• Task
Look through the data and write out every line with the word "Blender" in it.

• Exercise material
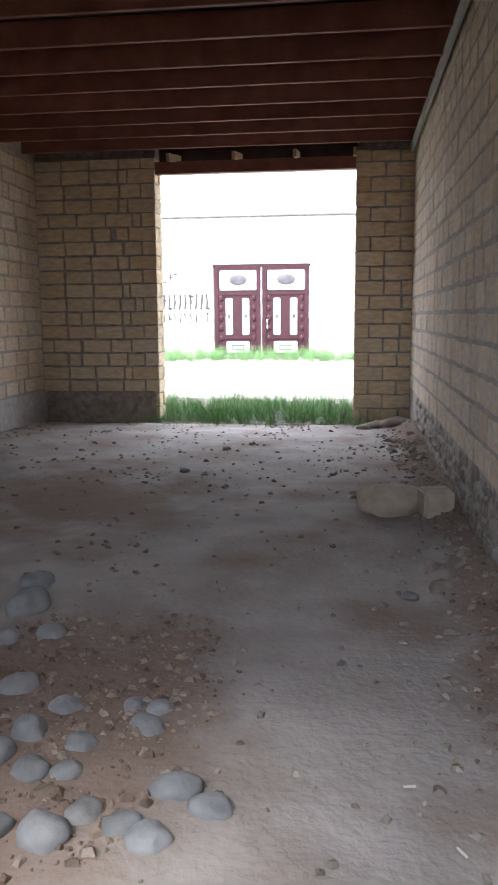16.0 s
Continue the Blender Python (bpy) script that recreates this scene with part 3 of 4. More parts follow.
def neighbour():
    house = new("neighbour_house")
    tagged(house, "neighbouring yellow limestone house with grey sheet roof", "house")
    house.matrix_world = NB
    x0, x1, depth, ez = -1.0, NB_X1, 12.0, 3.22
    bm = box(x0 + 0.3, 2.0, 0.08, 0.28, -0.4, 2.55)
    for a, b, c, d in ((x0 + 0.3, 0.42, 2.55, 2.7), (1.02, 2.0, 2.55, 2.7), (x0 + 0.3, 2.0, 2.7, 3.1), (2.0, x1 - 0.3, -0.4, 3.1)):
        box(a, b, 0.08, 0.28, c, d, bm=bm)
    part("wall", bm, M_NB, house)
    part("side_wall", box(x1 - 0.5, x1 - 0.3, 0.5, depth - 0.3, -0.4, 3.1), M_NB, house)
    part("side_wall", box(x0 + 0.3, x0 + 0.5, 0.5, depth - 0.3, -0.4, 3.1), M_NB, house)
    w = part("window", box(0.40, 1.04, 0.14, 0.22, 2.4, 2.7), M_GLASS_DARK, house)
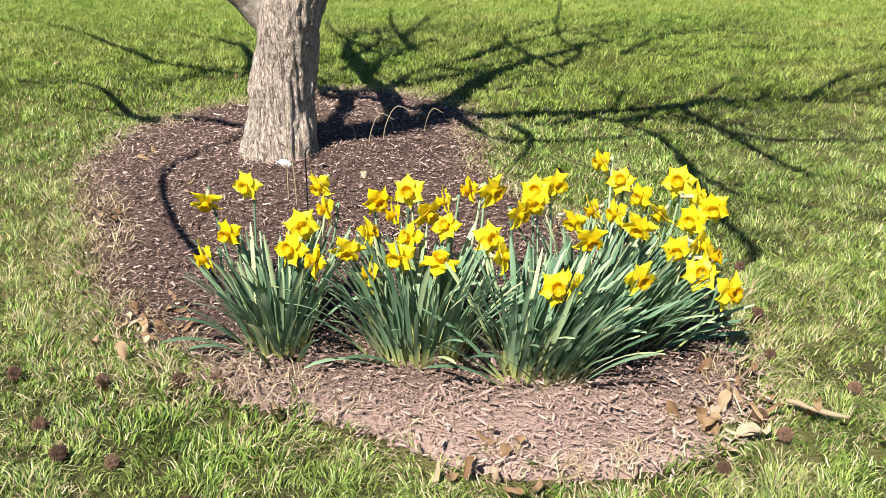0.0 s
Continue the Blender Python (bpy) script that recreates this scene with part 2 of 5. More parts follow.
    nt.links.new(add.outputs[0], high.inputs[3])
    bumped(nt, b, high.outputs[0], 1.0, 0.011)
    return m


def leaf_material(name, stops):
    """Strap leaves: pale yellow-green at the sheathed foot, bluish above, with fine veins."""
    m, nt, b = surface(name, 0.5, 0.32)
    c = ramp(nt, nt.nodes.new("ShaderNodeObjectInfo").outputs["Random"], stops)
    p = object_place(nt)
    n = noise_of(nt, scaled(nt, p, (700, 700, 9)), 1.0)
    c = mixed(nt, 0.4, c, ramp(nt, n, [(0.3, (0.5,)), (0.7, (1.0,))]), "MULTIPLY")
    sep = nt.nodes.new("ShaderNodeSeparateXYZ")
    nt.links.new(p, sep.inputs[0])
    c = mixed(nt, ramp(nt, sep.outputs["Z"], [(0.025, (1,)), (0.12, (0,))]), c, (0.58, 0.60, 0.19))
    nt.links.new(c, b.inputs["Base Color"])
    t = nt.nodes.new("ShaderNodeBsdfTranslucent")
    nt.links.new(c, t.inputs["Color"])
    mix = nt.nodes.new("ShaderNodeMixShader")
    mix.inputs[0].default_value = 0.25
    nt.links.new(b.outputs[0], mix.inputs[1])
    nt.links.new(t.outputs[0], mix.inputs[2])
    nt.links.new(mix.outputs[0], nt.nodes["Material Output"].inputs["Surface"])
    return m


def streaked(name, light, dark, scale):
    """Rough upright furrows on far trunks."""
    m, nt, b = surface(name, 0.95, 0.1)
    p = object_place(nt)
    n = noise_of(nt, scaled(nt, p, scale), 1.0, 6.0, 0.7)
    broad = noise_of(nt, p, 0.8, 3.0)
    c = ramp(nt, n, [(0.36, dark), (0.62, light)])
    c = mixed(nt, 0.5, c, ramp(nt, broad, [(0.3, (0.45,)), (0.7, (1.0,))]), "MULTIPLY")
    nt.links.new(c, b.inputs["Base Color"])
    bumped(nt, b, n, 0.9, 0.06)
    return m


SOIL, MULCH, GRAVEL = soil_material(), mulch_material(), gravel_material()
BARK = bark_material("bark", (0.80, 0.65, 0.54), (0.085, 0.064, 0.05), (0.50, 0.455, 0.38))
TWIG = plain("twig_bark", (0.15, 0.118, 0.095), 0.85, 0.15, 0.3, 60)
WOODS = streaked("woods_bark", (0.115, 0.092, 0.08), (0.028, 0.022, 0.019), (11, 11, 1.4))
WOODS_PALE = streaked("woods_bark_pale", (0.235, 0.20, 0.19), (0.075, 0.062, 0.058), (11, 11, 1.4))
THICKET = island_mat("thicket_stems", [(0.0, (0.05, 0.032, 0.028)), (0.55, (0.16, 0.105, 0.092)), (1.0, (0.36, 0.27, 0.235))], 0.9, 0.1)
NEEDLE = island_mat("needles", [(0.0, (0.016, 0.022, 0.014)), (0.6, (0.034, 0.042, 0.026)), (1.0, (0.07, 0.07, 0.042))], 0.8, 0.15)
BLADE = island_mat("grass_blades", [(0.0, (0.03, 0.065, 0.01)), (0.35, (0.14, 0.24, 0.032)), (0.78, (0.31, 0.425, 0.085)), (0.9, (0.45, 0.47, 0.16)), (1.0, (0.70, 0.62, 0.40))],
                   0.5, 0.35, 0.4, (0.42, 0.385, 0.16), 1.9, 0.14, second=(0.42, (0.06, 0.12, 0.018), 7.0))
BLADE_FAR = island_mat("lawn_blades", [(0.0, (0.075, 0.135, 0.018)), (0.5, (0.20, 0.29, 0.043)), (1.0, (0.35, 0.435, 0.085))], 0.55, 0.3, 0.5, (0.36, 0.335, 0.10), 0.8, 0.14, second=(0.45, (0.085, 0.15, 0.02), 2.7))
# darker green that stands for the sun grazing the far turf
BLADE_BEYOND = island_mat("far_lawn_blades", [(0.0, (0.06, 0.115, 0.016)), (0.5, (0.14, 0.22, 0.034)), (1.0, (0.255, 0.33, 0.06))], 0.55, 0.3, 0.5, (0.27, 0.25, 0.09), 0.7, 0.14, second=(0.45, (0.06, 0.115, 0.016), 1.9))
DRY = island_mat("dry_grass", [(0.0, (0.16, 0.12, 0.065)), (0.4, (0.34, 0.26, 0.15)), (0.65, (0.48, 0.39, 0.25)), (0.72, (0.2, 0.24, 0.08)), (1.0, (0.15, 0.2, 0.06))], 0.8, 0.15, 0.6, (0.19, 0.21, 0.075), 0.45, translucent=0.2, second=(0.6, (0.13, 0.095, 0.055), 1.1))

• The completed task
Continue the Blender Python (bpy) script that recreates this scene with part 3 of 4. More parts follow.
Continue the Blender Python (bpy) script that recreates this scene with part 2 of 5. More parts follow.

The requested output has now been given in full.